The Juul may be dominating the vaping competition, but its foundation is being challenged by a series of mounting hurdles — including three new lawsuits.
Along with constant pressure from the U.S. Food and Drug Administration (FDA), local politicians continue to legalize e-cigarette bans and speak out against potential health hazards. Also, the industry’s alleged targeting of youthful users has been criticized and, since April, at least three lawsuits have been filed against the San Francisco-based company.
Ahhh, the sweet smell of success.
Everyone wants a sniff.
Two of the JUUL lawsuits were filed in California, alleging the company’s advertising deceived the first-time users into believing the products were not habit-forming.
Both JUUL lawsuits aim for monetary rewards, claiming the products they purchased contained “more potent doses of nicotine than cigarettes,” according to wired.com. They also seek change in industry marketing practices.
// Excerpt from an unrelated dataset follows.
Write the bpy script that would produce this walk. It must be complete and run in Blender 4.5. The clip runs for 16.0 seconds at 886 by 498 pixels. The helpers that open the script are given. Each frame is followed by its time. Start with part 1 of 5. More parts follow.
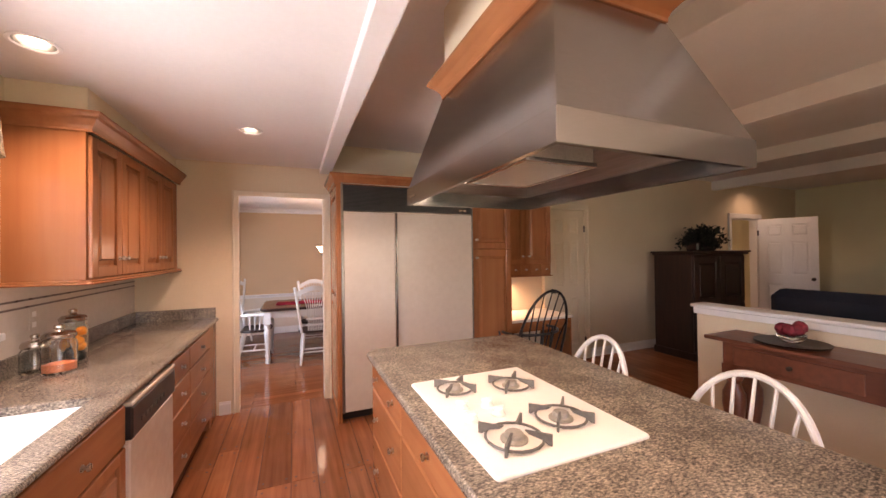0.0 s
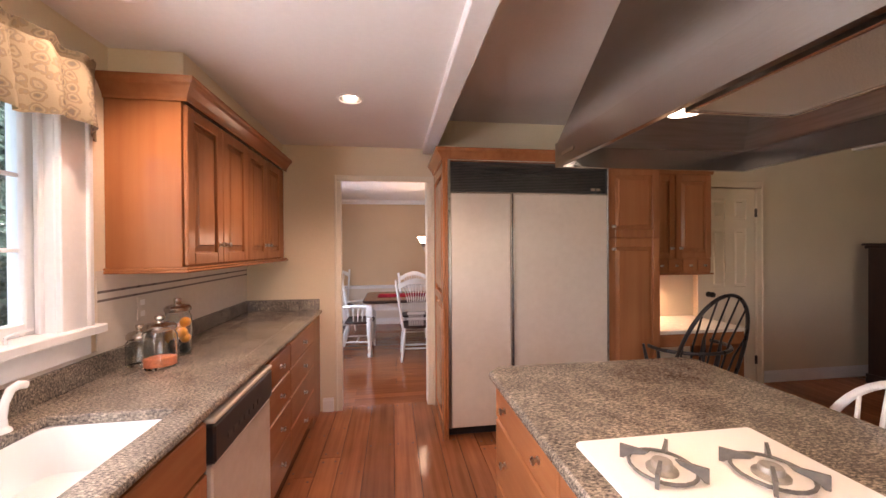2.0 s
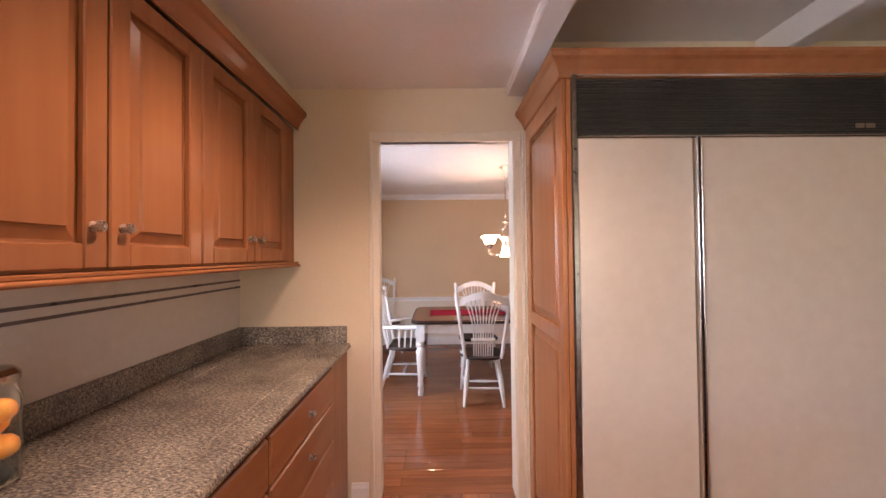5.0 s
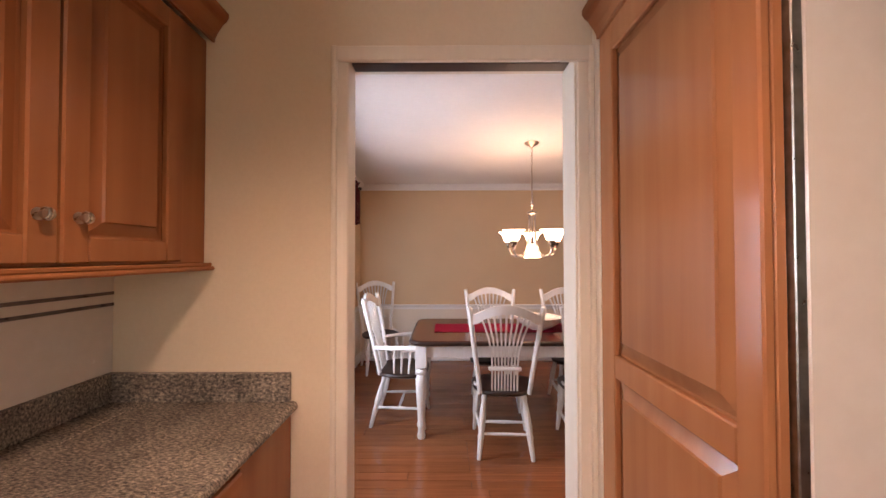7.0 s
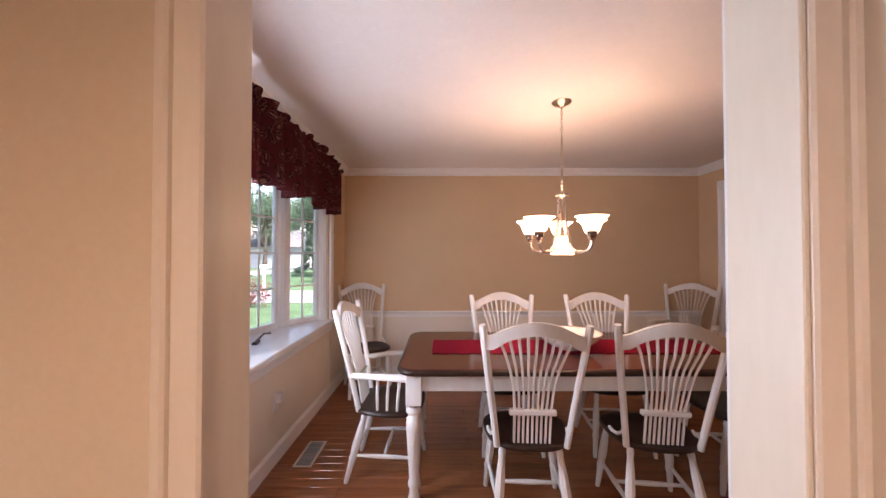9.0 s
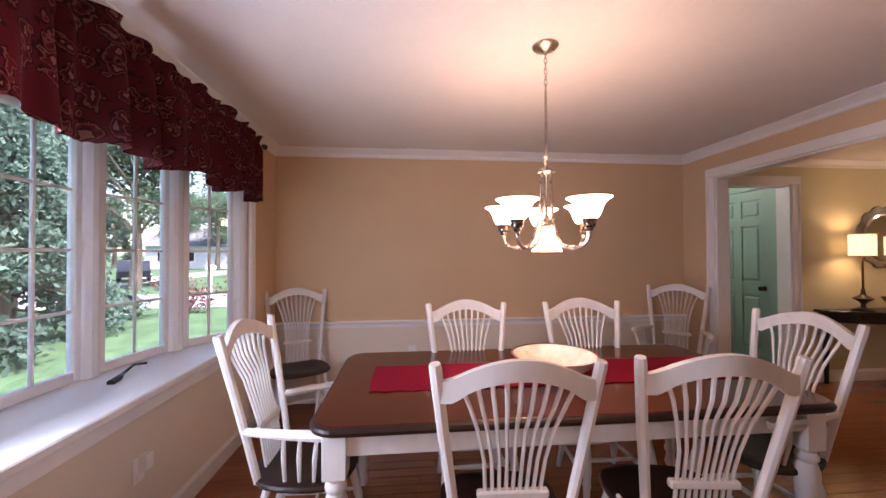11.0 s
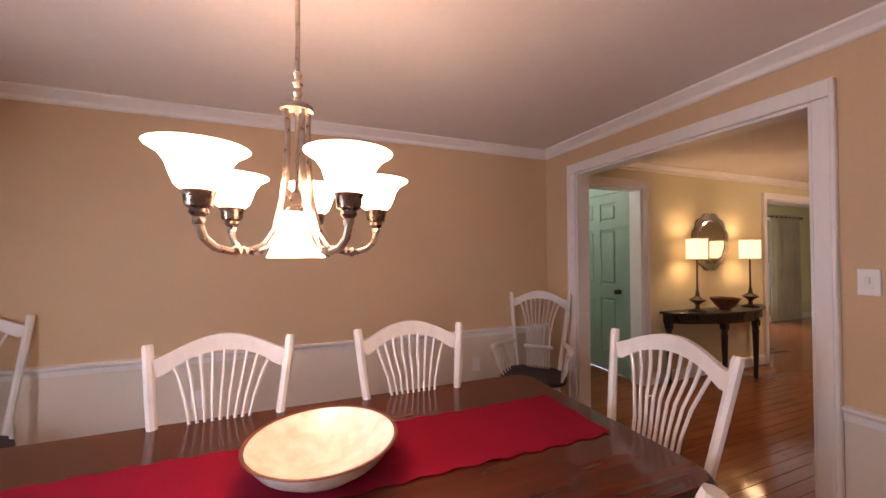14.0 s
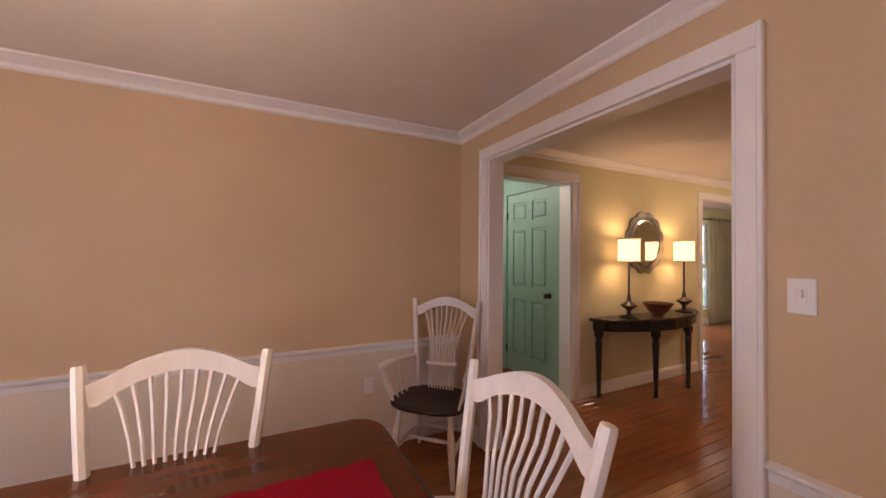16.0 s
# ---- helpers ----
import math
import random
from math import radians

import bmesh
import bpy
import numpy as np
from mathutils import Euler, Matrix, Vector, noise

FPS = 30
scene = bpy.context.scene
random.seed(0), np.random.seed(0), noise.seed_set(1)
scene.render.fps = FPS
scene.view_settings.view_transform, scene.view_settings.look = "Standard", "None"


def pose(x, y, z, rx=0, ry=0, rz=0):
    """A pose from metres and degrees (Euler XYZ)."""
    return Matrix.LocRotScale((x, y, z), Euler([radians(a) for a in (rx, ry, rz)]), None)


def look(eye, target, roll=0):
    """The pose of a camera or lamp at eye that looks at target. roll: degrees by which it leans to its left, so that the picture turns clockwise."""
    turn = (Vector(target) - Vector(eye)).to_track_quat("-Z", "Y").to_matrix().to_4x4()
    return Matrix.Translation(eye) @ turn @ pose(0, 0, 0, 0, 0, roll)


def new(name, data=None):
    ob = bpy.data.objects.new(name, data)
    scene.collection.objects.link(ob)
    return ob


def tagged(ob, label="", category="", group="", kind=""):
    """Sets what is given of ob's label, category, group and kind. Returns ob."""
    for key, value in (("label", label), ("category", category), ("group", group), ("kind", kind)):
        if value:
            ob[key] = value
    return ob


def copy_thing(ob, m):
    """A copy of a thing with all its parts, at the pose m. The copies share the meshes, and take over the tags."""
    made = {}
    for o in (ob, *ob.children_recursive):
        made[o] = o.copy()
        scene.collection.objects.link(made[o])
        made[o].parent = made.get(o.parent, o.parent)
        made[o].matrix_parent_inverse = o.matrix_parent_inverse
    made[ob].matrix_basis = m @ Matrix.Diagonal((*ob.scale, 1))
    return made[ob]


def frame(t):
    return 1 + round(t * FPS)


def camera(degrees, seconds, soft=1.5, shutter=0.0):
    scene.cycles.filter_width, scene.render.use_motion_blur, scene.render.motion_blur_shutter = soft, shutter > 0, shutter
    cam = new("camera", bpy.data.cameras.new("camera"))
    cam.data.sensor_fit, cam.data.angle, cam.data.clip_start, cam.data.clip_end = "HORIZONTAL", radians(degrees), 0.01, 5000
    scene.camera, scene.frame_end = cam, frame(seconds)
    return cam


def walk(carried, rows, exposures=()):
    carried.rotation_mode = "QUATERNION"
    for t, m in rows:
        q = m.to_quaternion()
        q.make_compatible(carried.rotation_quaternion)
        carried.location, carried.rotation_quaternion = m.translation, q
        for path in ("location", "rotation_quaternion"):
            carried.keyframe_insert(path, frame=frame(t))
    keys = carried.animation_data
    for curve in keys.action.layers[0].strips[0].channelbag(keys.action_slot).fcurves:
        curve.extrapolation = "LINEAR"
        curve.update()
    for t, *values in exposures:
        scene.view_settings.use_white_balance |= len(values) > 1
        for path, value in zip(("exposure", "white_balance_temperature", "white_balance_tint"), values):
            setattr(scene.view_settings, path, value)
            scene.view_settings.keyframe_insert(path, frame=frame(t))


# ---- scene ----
cam = camera(101.6, 16.0)
METRES, EYE, TILT, LEAN, TURN = 5.88, 1.5, 0.0, 0.0, -22.4
ROWS = [
    (0.0, 0.0, 0.0, 0.0, 0.01, 0.53, 0.71),
    (0.5, -0.0061, 0.0153, -0.0014, 5.18, 1.06, 1.52),
    (1.0, -0.0133, 0.038, -0.0014, 9.12, -0.09, 1.17),
    (1.5, -0.0254, 0.0629, -0.0035, 12.41, -0.52, 0.56),
    (2.0, -0.0428, 0.0927, -0.0056, 14.58, -0.32, 0.39),
    (2.5, -0.0595, 0.1236, -0.007, 16.86, 0.09, 0.51),
    (3.0, -0.0785, 0.1551, -0.0079, 18.61, 0.54, 0.56),
    (3.5, -0.0985, 0.1859, -0.0104, 19.93, 0.82, 0.71),
    (4.0, -0.1145, 0.2175, -0.0122, 20.86, 0.82, 0.74),
    (6.5, -0.1887, 0.3841, -0.0168, 22.25, 1.08, 0.36),
    (7.0, -0.202, 0.417, -0.0163, 22.64, 1.06, 0.09),
    (7.5, -0.217, 0.4474, -0.0166, 22.69, 1.04, -0.95),
    (8.0, -0.2301, 0.4785, -0.0166, 23.01, 0.78, -0.84),
    (8.5, -0.2437, 0.5071, -0.0189, 22.81, 0.97, -0.34),
    (11.0, -0.2787, 0.6447, -0.0212, 16.97, 0.79, 0.21),
    (11.5, -0.2779, 0.6712, -0.0215, 14.18, 0.85, 0.35),
    (12.0, -0.2762, 0.6974, -0.0216, 10.84, 1.01, 0.46),
    (12.5, -0.268, 0.7227, -0.0209, 7.61, 1.17, 0.49),
    (13.0, -0.2552, 0.7474, -0.0197, 4.68, 1.11, 0.41),
    (13.5, -0.239, 0.7687, -0.02, 2.37, 1.22, 0.31),
    (14.0, -0.2174, 0.791, -0.0187, 0.94, 0.99, 0.15),
    (14.5, -0.1953, 0.812, -0.0178, -0.04, 1.16, 0.33),
    (15.0, -0.1731, 0.8329, -0.0179, -1.32, 1.07, -0.07),
    (15.5, -0.147, 0.8551, -0.017, -2.45, 0.72, -0.55),
    (16.0, -0.1225, 0.877, -0.0186, -4.38, 0.87, -0.51),
]
walk(cam, [(t, pose(0, 0, EYE, TILT, LEAN, TURN) @ pose(METRES * x, METRES * y, METRES * z, 90 + pitch, roll, yaw)) for t, x, y, z, yaw, pitch, roll in ROWS],
     [(0.0, 2.86, 7800, 33), (2.5, 2.74, 7450, 31), (4.0, 2.98, 7250, 30), (6.5, 2.74, 7750, 32), (8.5, 2.66, 7900, 34), (11.0, 2.58, 7250, 37), (13.5, 2.74, 7850, 38), (15.5, 2.60, 7850, 36), (16.0, 2.76, 7850, 36)])

# ---- world, sun and daylight ----
world = bpy.data.worlds.new("world")
scene.world = world
world.use_nodes = True
sky = world.node_tree.nodes.new("ShaderNodeTexSky")
sky.sky_type = "NISHITA"
sky.sun_disc = False
sky.sun_elevation, sky.sun_rotation = radians(56), radians(125)
sky.air_density, sky.dust_density = 1.0, 1.4
world.node_tree.nodes["Background"].inputs[1].default_value = 0.15
world.node_tree.links.new(sky.outputs[0], world.node_tree.nodes["Background"].inputs[0])


def lamp(name, kind, at, energy, color, size=0.05, target=None, angle=90, blend=0.6):
    data = bpy.data.lights.new(name, kind)
    data.energy, data.color = energy, color
    if kind == "AREA":
        data.size = size
    elif kind == "SUN":
        data.angle = radians(size)
    else:
        data.shadow_soft_size = size
    if kind == "SPOT":
        data.spot_size, data.spot_blend = radians(angle), blend
    ob = new(name, data)
    ob.matrix_world = look(at, target) if target else pose(*at)
    return ob


WARM = (1.0, 0.80, 0.62)
SOFT = (1.0, 0.78, 0.61)
GOLD = (1.0, 0.69, 0.47)
lamp("sun", "SUN", (16, -11.2, 29), 4.4, (0.95, 0.98, 1.0), 12, (0, 0, 0))
# recessed ceiling lamps of the kitchen; the last two are added behind the view
CANS = [(-0.28, 2.88, 2.38), (-0.98, 2.0, 2.38), (-0.28, -0.6, 2.38), (-0.98, -0.2, 2.38)]
for c, watts in zip(CANS, (8.5, 7, 4.5, 4.5)):
    lamp("recessed_bulb", "SPOT", (c[0], c[1], c[2] - 0.012), watts, SOFT, 0.05, (c[0], c[1], 0), 132, 0.7)
# the first three are unseen lamps added to brighten the raised part
FILL_AND_FAR_CANS = [(2.9, -0.3, 2.645), (2.5, -1.4, 2.645), (1.05, -0.9, 2.645), (7.5, 3.55, 2.645)]
for c in FILL_AND_FAR_CANS:
    lamp("recessed_bulb", "SPOT", (c[0], c[1], c[2] - 0.012), 0.4 if c[0] < 6 else 2, (1.0, 0.74, 0.53), 0.05, (c[0], c[1], 0), 150, 0.8)
# lamps under the hood and under the desk cabinet
HOOD_LAMPS = [(0.76, 0.80), (0.745, 1.46)]
for hx, hy in HOOD_LAMPS:
    lamp("hood_bulb", "SPOT", (hx, hy, 1.815), 3.5, (1.0, 0.76, 0.50), 0.04, (hx + 0.08, hy + 0.1, 0), 140, 0.7)
lamp("desk_bulb", "SPOT", (2.38, 3.84, 1.185), 5.5, (1.0, 0.76, 0.52), 0.04, (2.36, 3.84, 0), 150, 0.6)
# chandelier bulbs
CH = (0.58, 5.783)
ARM_TURNS = [radians(d) for d in (77, 138, 216, 298, 17)]
ARMS = [(CH[0] + 0.226 * math.cos(a), CH[1] + 0.226 * math.sin(a)) for a in ARM_TURNS]
for ax, ay in ARMS:
    lamp("chandelier_bulb", "POINT", (ax, ay, 1.60), 0.09, GOLD, 0.04)
lamp("chandelier_bulb", "SPOT", (CH[0], CH[1], 1.43), 1.0, GOLD, 0.04, (CH[0], CH[1], 0), 120, 0.7)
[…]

The third lawsuit centers on a teenager from New York state, identified as “D.P.” Originated by the 15-year-old’s mother in June, the case alleges JUUL’s product contained “more nicotine than necessary to satisfy the cravings of an adult smoker.” The perceived high volume of nicotine apparently made the teen “anxious, highly irritable, and prone to angry outbursts,” wired.com reported.
D.P.’s vaping “urges” led to the high school student forming poor study habits. He also developed a bad attitude because “he is unable to avoid (vaping) even though it subjects him to disciplinary measures at home and at school,” the lawsuit read.
Recently valued at $15 billion and in the midst of expanding internationally with a new office in London, JUUL has been featured in several news cycles over the past six months.
News of additional lawsuits likely will sour JUUL’s taste for near-term success.